On board was a pallet of bricks, a generator, some road cones and tools, along with some DIY racking that looked OK to start with.
On the roof was a plastic tube carrier filled with copper piping and the whole load weighed 515kg, just about half the van’s official payload.
The vehicle was crashed at 30mph. The racking virtually disintegrated.
The bricks were almost all broken in half. The whole load piled itself into the bulkhead, snapping it off and pushing it into the cab.
The plastic tube carrier snapped off and its contents went flying forwards, with potentially fatal consequences.
Worse was to reveal itself when we watched a slow motion film of the crash.
The load had pushed itself forward into the back of the driver’s seat.
As the driver was being restrained from going forwards by the seatbelt, it is likely that he would have suffered major injury.
Crash test two
In comparison, the second test seemed rather tame but was carried out to show how much safer things could be when loads are restrained properly.
This van was fitted with a racking system provided by Sortimo.
The racking was filled with various sized packages and there were some odd items such as traffic cones strapped in with proper restraining leashes.
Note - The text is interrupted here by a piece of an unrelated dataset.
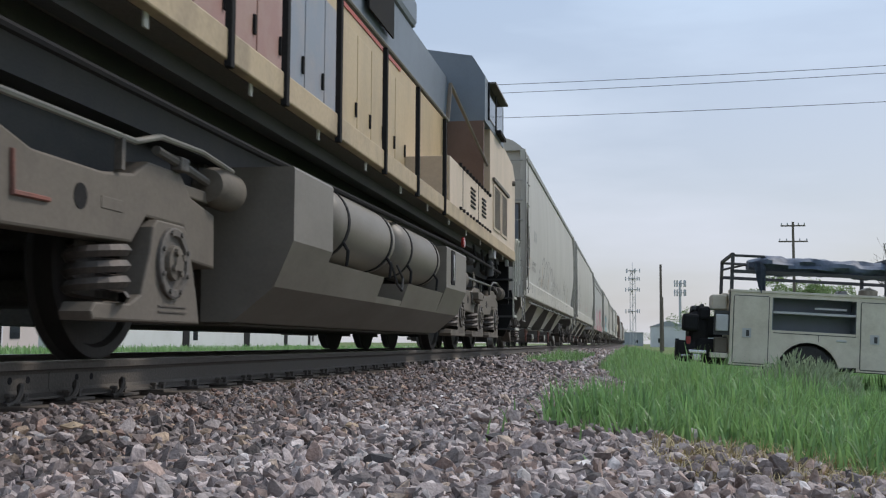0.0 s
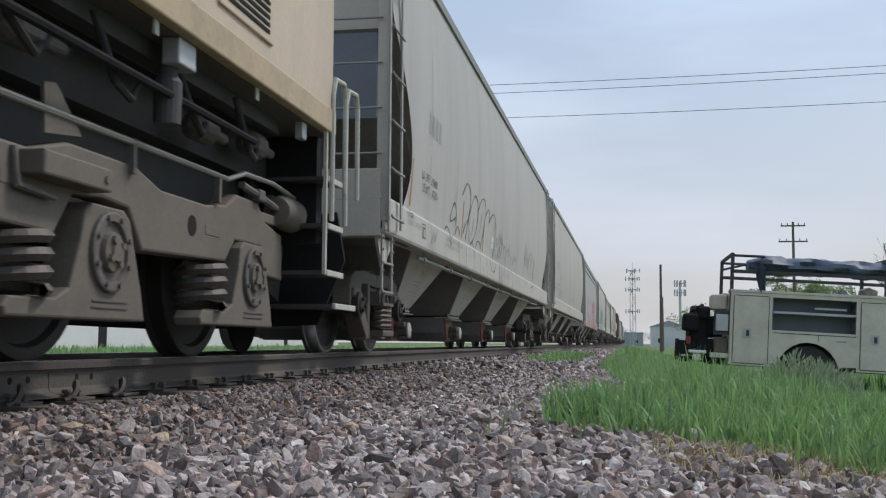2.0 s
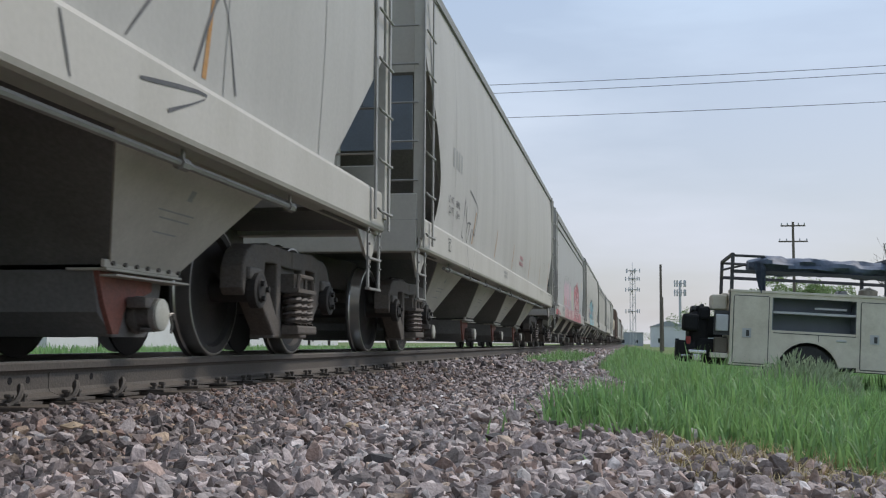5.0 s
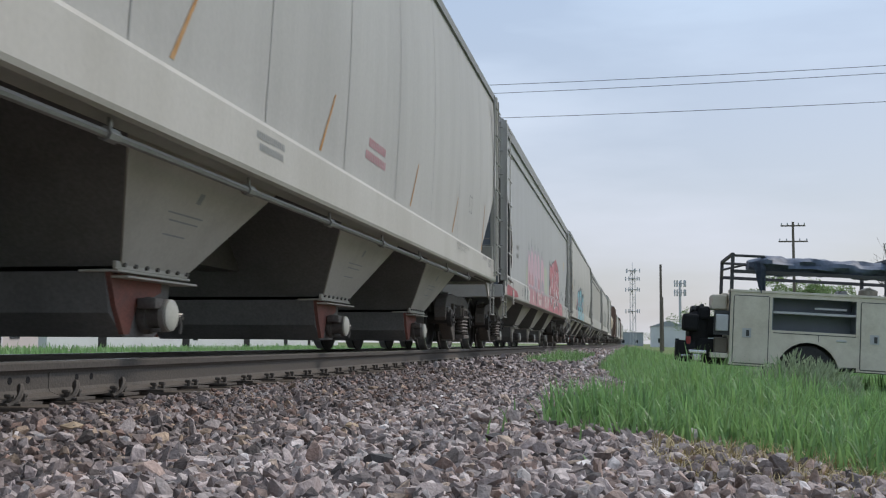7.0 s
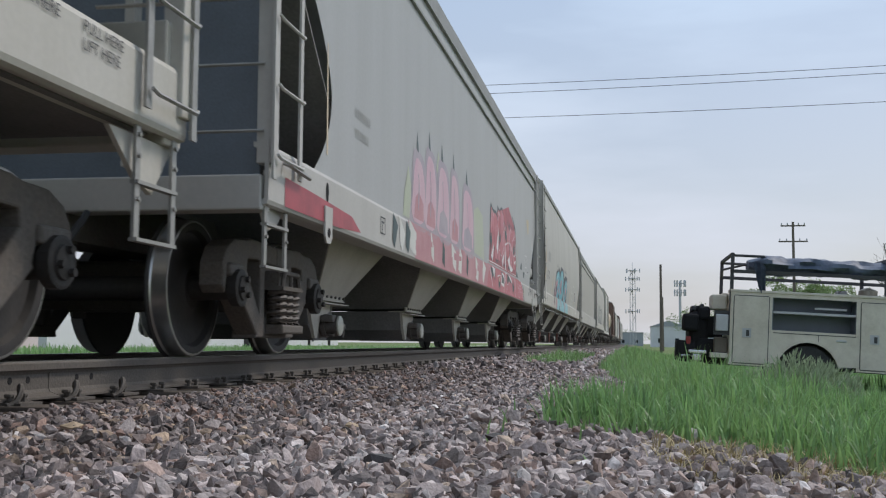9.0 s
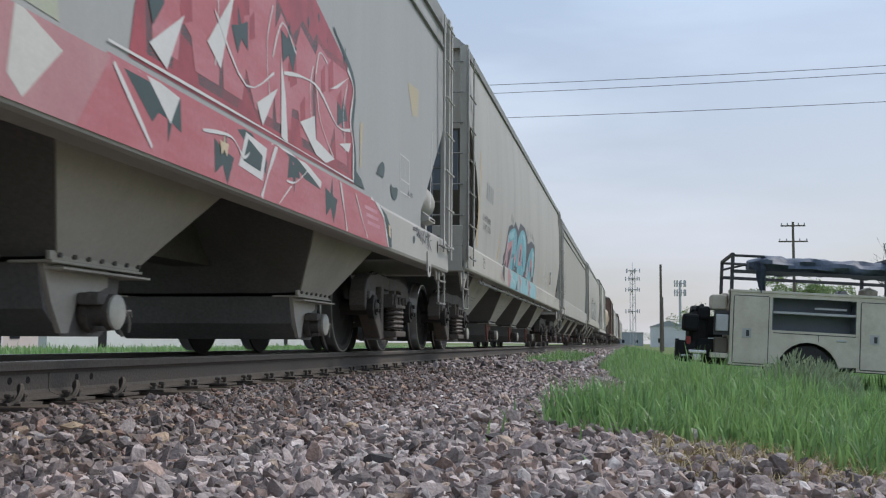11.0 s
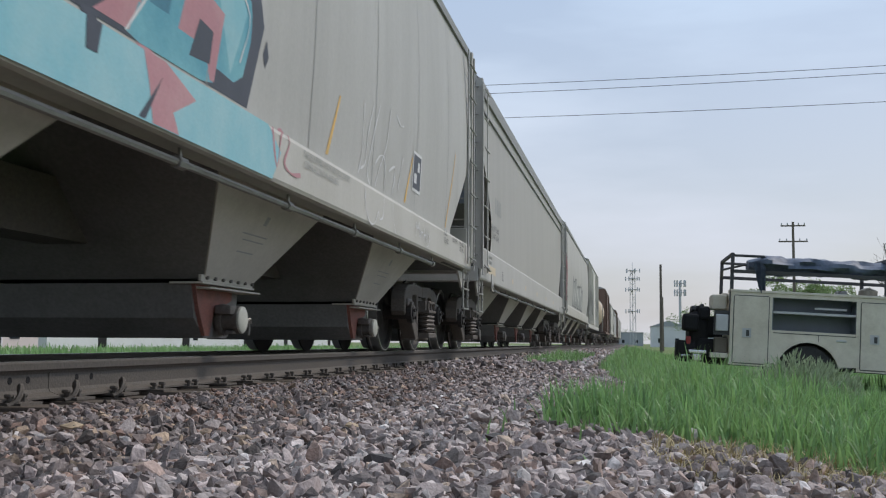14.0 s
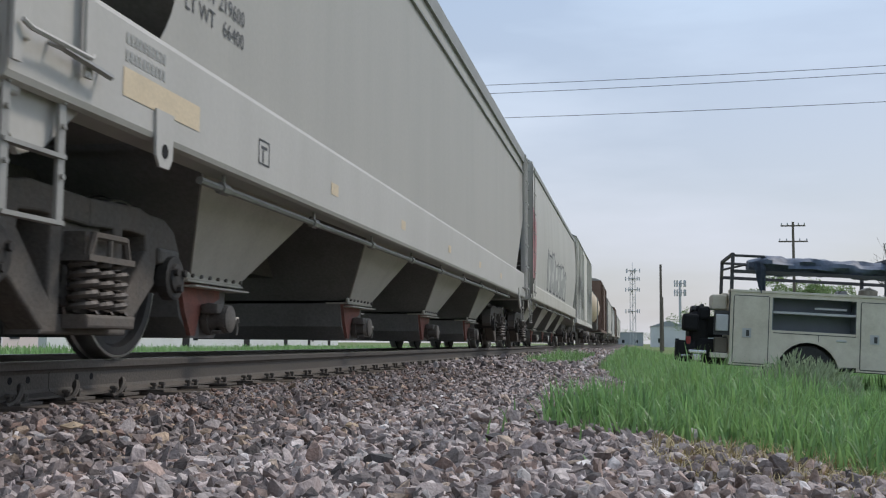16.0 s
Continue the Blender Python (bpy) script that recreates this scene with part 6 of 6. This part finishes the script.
LETTERS = ([(-4.88, 1.47), (-4.58, 1.99), (-4.28, 2.16), (-3.45, 2.3), (-3.1, 2.2), (-3.02, 2.01), (-3.22, 1.75), (-3.22, 1.47)],
           [(-3.18, 1.47), (-3.0, 2.05), (-2.32, 2.38), (-1.57, 2.4), (-1.21, 2.2), (-1.1, 1.9), (-1.3, 1.6), (-1.5, 1.47)],
           [(-1.25, 1.47), (-0.69, 1.93), (0.0, 2.2), (0.48, 2.24), (0.76, 2.02), (0.56, 1.47)])
for sh in LETTERS:
    mark(c4, "spray_letter", [rounded(sh)], M_TEAL, 0.06, 0.007, "teal spray-painted block letter")
mark(c4, "spray_shading", [[(-4.95, 1.5), (-4.82, 1.5), (-4.5, 2.05), (-4.6, 2.05)], [(-4.72, 1.47), (-4.5, 1.9), (-3.75, 2.04), (-3.9, 1.72), (-4.2, 1.47)], [(-3.55, 1.72), (-3.35, 1.72), (-2.98, 1.95), (-3.05, 1.72), (-3.3, 1.62)]], M_ROSE, 0.06, 0.009)
mark(c4, "spray_shading", [[(-2.7, 1.62), (-2.5, 2.1), (-2.05, 2.05), (-2.1, 1.66)], [(-1.15, 1.5), (-0.7, 1.78), (-0.75, 1.5)], [(-0.35, 1.5), (-0.2, 1.98), (0.28, 1.9), (0.2, 1.5)]], M_ROSE, 0.06, 0.009)
mark(c4, "spray_counter", [[(-4.55, 1.47), (-4.39, 1.76), (-3.94, 1.9), (-4.07, 1.68), (-4.37, 1.47)], [(-2.5, 1.72), (-2.38, 1.98), (-2.26, 1.95), (-2.3, 1.72)], [(-0.15, 1.56), (-0.05, 1.78), (0.14, 1.76), (0.12, 1.58)]], M_NAVY, 0.06, 0.011)
mark(c4, "spray_shading", [[(-4.1, 1.5), (-3.85, 1.75), (-3.45, 1.8), (-3.3, 1.6), (-3.3, 1.48)], [(-2.1, 1.5), (-1.95, 1.9), (-1.7, 1.75), (-1.75, 1.5)], [(-0.7, 1.55), (-0.55, 1.9), (-0.4, 1.8), (-0.45, 1.52)]], M_DEEPTEAL, 0.06, 0.0085)
mark(c4, "spray_shading", [[(-4.45, 2.02), (-4.2, 2.12), (-3.5, 2.24), (-3.6, 2.1), (-4.1, 2.0)], [(-2.2, 2.3), (-1.6, 2.33), (-1.32, 2.18), (-1.4, 1.95), (-1.7, 2.2)], [(0.1, 2.12), (0.45, 2.16), (0.62, 2.0), (0.42, 1.6), (0.36, 1.95)]], M_PALETEAL, 0.06, 0.009)
o = line([(-4.78, 1.52), (-4.56, 1.9), (-4.3, 2.1)], 0.02) + line([(-3.75, 1.62), (-3.6, 1.74), (-3.4, 1.95), (-3.3, 2.2)], 0.018) + line([(-3.6, 2.0), (-3.45, 2.15)], 0.016) + line([(-3.4, 1.7), (-3.27, 1.6), (-3.25, 1.48)], 0.026)
o += line([(-2.0, 1.49), (-1.98, 1.8), (-1.9, 2.05)], 0.018) + line([(-2.35, 2.26), (-2.1, 2.1), (-2.05, 1.95)], 0.014) + line([(-1.3, 2.2), (-1.18, 1.92), (-1.4, 1.7)], 0.018) + line([(-0.85, 1.49), (-0.62, 1.75)], 0.018) + line([(-0.05, 2.1), (0.0, 1.9)], 0.016) + line([(0.35, 2.16), (0.66, 2.0), (0.55, 1.7)], 0.018)
mark(c4, "spray_highlight", o, M_WHITE, 0.06, 0.013)
mark(c4, "spray_drops", [[(a - 0.05, b), (a, b - 0.08), (a + 0.05, b), (a, b + 0.1)] for a, b in ((-4.05, 2.42), (-3.85, 2.36), (-0.92, 2.4), (-0.25, 2.46), (0.1, 2.44), (0.45, 2.42), (0.98, 1.85), (-1.15, 2.45))], M_NAVY, 0.06, 0.005)
mark(c4, "dark_drip", [[(-5.35, 1.3), (-5.12, 1.15), (-5.05, 1.4), (-5.15, 1.49), (-5.3, 1.45)]], M_NAVY, 0.06, 0.007)
reflectors(c4, (-8.42,), M_YELLOWSTRIP, 1.4, 0.07, 0.06, 0.05)
reflectors(c4, (-5.95, -3.05, -0.4, 2.39, 5.2), M_YELLOWSTRIP, 0.5, 0.07, 0.06, 0.26)
reflectors(c4, (7.6,), M_YELLOWSTRIP, 1.0, 0.05, 0.06, 0.5)
words(c4, "LD LMT 218900\n LT WT   67100", -7.9, 1.95, 0.135)
bars(c4, -7.6, 2.3, 4, 0.26)
words(c4, "CAR EQUIPPED WITH VENTED COVERS\n CLEAR ALL SNOW AND ICE", 1.75, 1.36, 0.07, M_FADE)
mark(c4, "rose_tag", line([(1.1, 1.45), (1.2, 1.2), (1.3, 1.45), (1.45, 1.4), (1.35, 1.25), (1.5, 1.2), (1.7, 1.22)], 0.03), M_ROSE, 0.06, 0.006)
mark(c4, "rose_tag", line([(-5.58, 1.38), (-5.66, 1.37), (-5.67, 1.25), (-5.58, 1.17), (-5.56, 1.22)], 0.018) + line([(-5.53, 1.16), (-5.53, 1.34), (-5.46, 1.3), (-5.52, 1.25), (-5.45, 1.16)], 0.018) + line([(-5.4, 1.3), (-5.4, 1.15)], 0.018) + line([(-5.37, 1.31), (-5.29, 1.31)], 0.016) + line([(-5.33, 1.31), (-5.33, 1.13)], 0.018) + line([(-5.2, 1.3), (-5.26, 1.28), (-5.22, 1.2), (-5.24, 1.1)], 0.018), M_ROSE, 0.06, 0.006)
o = line([(3.37, 1.5), (3.44, 1.68), (3.44, 2.1)], 0.024) + line([(3.43, 1.55), (3.58, 1.62), (3.61, 1.86), (3.76, 2.15)], 0.024) + line([(3.78, 1.46), (3.67, 1.57), (3.8, 1.88), (3.99, 2.2)], 0.024) + line([(3.93, 1.67), (4.11, 1.77), (4.28, 1.75), (4.35, 1.46)], 0.024) + line([(3.97, 1.47), (4.12, 1.68), (4.32, 1.91), (4.42, 2.3)], 0.022)
o += line([(4.67, 2.25), (4.86, 2.19), (5.0, 2.21)], 0.024) + line([(4.48, 1.69), (4.69, 1.76), (4.72, 1.67), (4.65, 1.47)], 0.026) + line([(4.9, 1.57), (4.96, 1.72), (5.05, 1.9)], 0.024)
o += line([(3.51, 1.39), (3.52, 1.25), (3.66, 1.13), (3.85, 1.13), (3.99, 1.25), (4.04, 1.19), (4.17, 1.23), (4.21, 1.4)], 0.02) + line([(4.58, 1.4), (4.59, 1.27), (4.72, 1.12)], 0.018)
mark(c4, "white_tag", o, M_WHITE, 0.06, 0.006, "thin white spray tag")
o = line([(5.69, 1.2), (5.71, 1.35), (5.78, 1.28), (5.86, 1.36), (5.89, 1.21)], 0.02) + line([(5.95, 1.29), (5.94, 1.19)], 0.02) + line([(5.98, 1.27), (6.06, 1.27)], 0.02) + line([(6.13, 1.33), (6.12, 1.17)], 0.02) + line([(6.13, 1.25), (6.22, 1.26)], 0.02) + line([(6.26, 1.33), (6.23, 1.16)], 0.02) + line([(6.32, 1.32), (6.31, 1.14), (6.46, 1.24), (6.34, 1.3)], 0.02)
mark(c4, "white_tag", o, M_WHITE, 0.06, 0.006, "thin white spray tag")
mark(c4, "placard", [rect(5.55, 5.95, 1.68, 2.05)], M_NAVY, 0.06, 0.006, "black and white placard")
mark(c4, "placard_frame", [rect(5.53, 5.97, 1.66, 1.69), rect(5.53, 5.97, 2.04, 2.07), rect(5.53, 5.56, 1.66, 2.07), rect(5.94, 5.97, 1.66, 2.07), rect(5.62, 5.75, 1.75, 1.85), rect(5.78, 5.88, 1.88, 1.98)], M_WHITE, 0.06, 0.008)
words(c4, "JACK HERE", 8.0, 1.36, 0.075)
words(c4, "PULL HERE\nLIFT HERE", 8.55, 1.36, 0.075)
words(c4, "LOAD\n  BLOCK", 7.35, 1.38, 0.09)
# fifth car: clean, with tape and stencils
mark(c5, "yellow_tape", [rect(-8.72, -7.86, 1.18, 1.31)], M_CREAMSTRIP, 0.0, 0.004, "faded yellow reflective tape")
for y in (-5.35, -2.85, -0.1, 2.6, 5.2):
    mark(c5, "reflector", [rect(y, y + 0.2, 1.20, 1.29)], M_CREAMSTRIP, 0.0, 0.004)
words(c5, "LD LMT 219600\n LT WT   66400", -8.05, 1.93, 0.135, None, 0.0)
bars(c5, -7.6, 2.25, 4, 0.26, None, 0.0)
bars(c5, -8.7, 1.42, 10, 0.05, None, 0.0)
bars(c5, -8.7, 1.34, 10, 0.05, None, 0.0)
# further cars
mural(c6, -5.0, 3.0, 6, 1.55, 2.5, M_FADE, M_PALESCRIBBLE, M_INK, 33, 0.06, gloss=False)
mark(c6, "red_patch", [[(-9.3, 1.6), (-8.3, 1.6), (-8.6, 2.9), (-9.3, 3.2)]], M_CRIMSON, 0.06, 0.004)
o = []
for k in range(12):
    y = -7.5 + 1.25 * k
    o += line([(y, 1.6), (y + 0.2, 2.9), (y + 0.5, 2.2), (y + 0.7, 3.1), (y + 0.9, 1.7)], 0.1)
mark(white_box, "black_scrawl", o, M_INK, 0.0, 0.02)

# stencilled lines on the hopper side plates
ST = bmesh.new()
for k, (dy, dz, w) in enumerate(((0.0, 0.0, 0.07), (-0.28, -0.08, 0.5), (-0.22, -0.12, 0.42), (-0.2, -0.2, 0.32))):
    y0, z0 = dy, 0.92 + dz
    x0 = 0.88 + 0.592 * (z0 - 0.52)
    ST.faces.new([ST.verts.new((x0 + 0.592 * h + 0.016, y0 + q, z0 + h)) for q, h in ((0, 0), (w, 0), (w, 0.009 if k else 0.06), (0, 0.009 if k else 0.06))])
first = part("stencil_mark", ST, M_FADE, cars[0])
tagged(first, kind="stuff")
first.location.y = BAYS[0]
for c in (c1, c2, c4):
    for yc in BAYS:
        if c is cars[0] and yc < -5:
            continue
        ob = first.copy()
        scene.collection.objects.link(ob)
        ob.parent, ob.location = c, (0, yc, 0)


# a few stones that stand out from the ballast
def lone_stone(x, y, r, material, label, seed):
    rg = random.Random(seed)
    bm = bmesh.new()
    for _ in range(14):
        p = Vector((rg.gauss(0, 1), rg.gauss(0, 1), rg.gauss(0, 1))).normalized() * rg.uniform(0.75, 1)
        bm.verts.new((p.x * r * 1.2, p.y * r, p.z * r * 0.75))
    bmesh.ops.convex_hull(bm, input=bm.verts[:])
    bmesh.ops.delete(bm, geom=[v for v in bm.verts if not v.link_faces], context="VERTS")
    ob = part("loose_stone", bm, material)
    ob.location = (x, y, ground_z(x, y) + 0.75 * r + 0.01)
    return tagged(ob, label, "stone", "loose stones on the ballast")


M_DARKSTONE = mat("dark_basalt", (0.09, 0.085, 0.085), 0.8, 0, 0.2, 20, None, 0.5, 0.4, 90)
M_SANDSTONE = mat("sandy_stone", (0.45, 0.34, 0.23), 0.85, 0, 0.2, 20, None, 0.5, 0.4, 90)
lone_stone(-0.64, 2.72, 0.042, M_DARKSTONE, "dark angular stone lying on the ballast", 2)
lone_stone(-0.10, 2.42, 0.03, M_SANDSTONE, "sandy yellow stone on the ballast", 5)
lone_stone(-0.95, 3.7, 0.04, M_SANDSTONE, "tan stone on the ballast", 7)
lone_stone(-1.9, 3.5, 0.04, M_SANDSTONE, "tan stone on the ballast", 8)
lone_stone(-0.42, 3.4, 0.04, M_DARKSTONE, "dark angular stone lying on the ballast", 9)


def motions():
    for car, y8, r in CARS:
        walk(car, [(t, pose(TX, y8 - run(t), 0)) for t in (0, 2, 4, 6, 8, 10, 12, 14, 16)])
        for ob in car.children_recursive:
            if ob.name.split(".")[0] == "wheelset":
                lx, ly, lz = ob.location
                walk(ob, [(t / 10, pose(lx, ly, lz, math.degrees(run(t / 10) / lz))) for t in range(161)])


motions()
As we examined the vehicle after the crash, it had hardly altered. The racking was slightly bent, but even the packets stayed put.
The results speak for themselves. The problem of incorrect loading is one which has been hidden for too long and should be addressed immediately.
Van fleet operators who ignore this advice do so at their peril.
In the event of an accident on the roads, questions will be asked about the employer’s duty of care – and those who don’t have the right answers ready could be held accountable.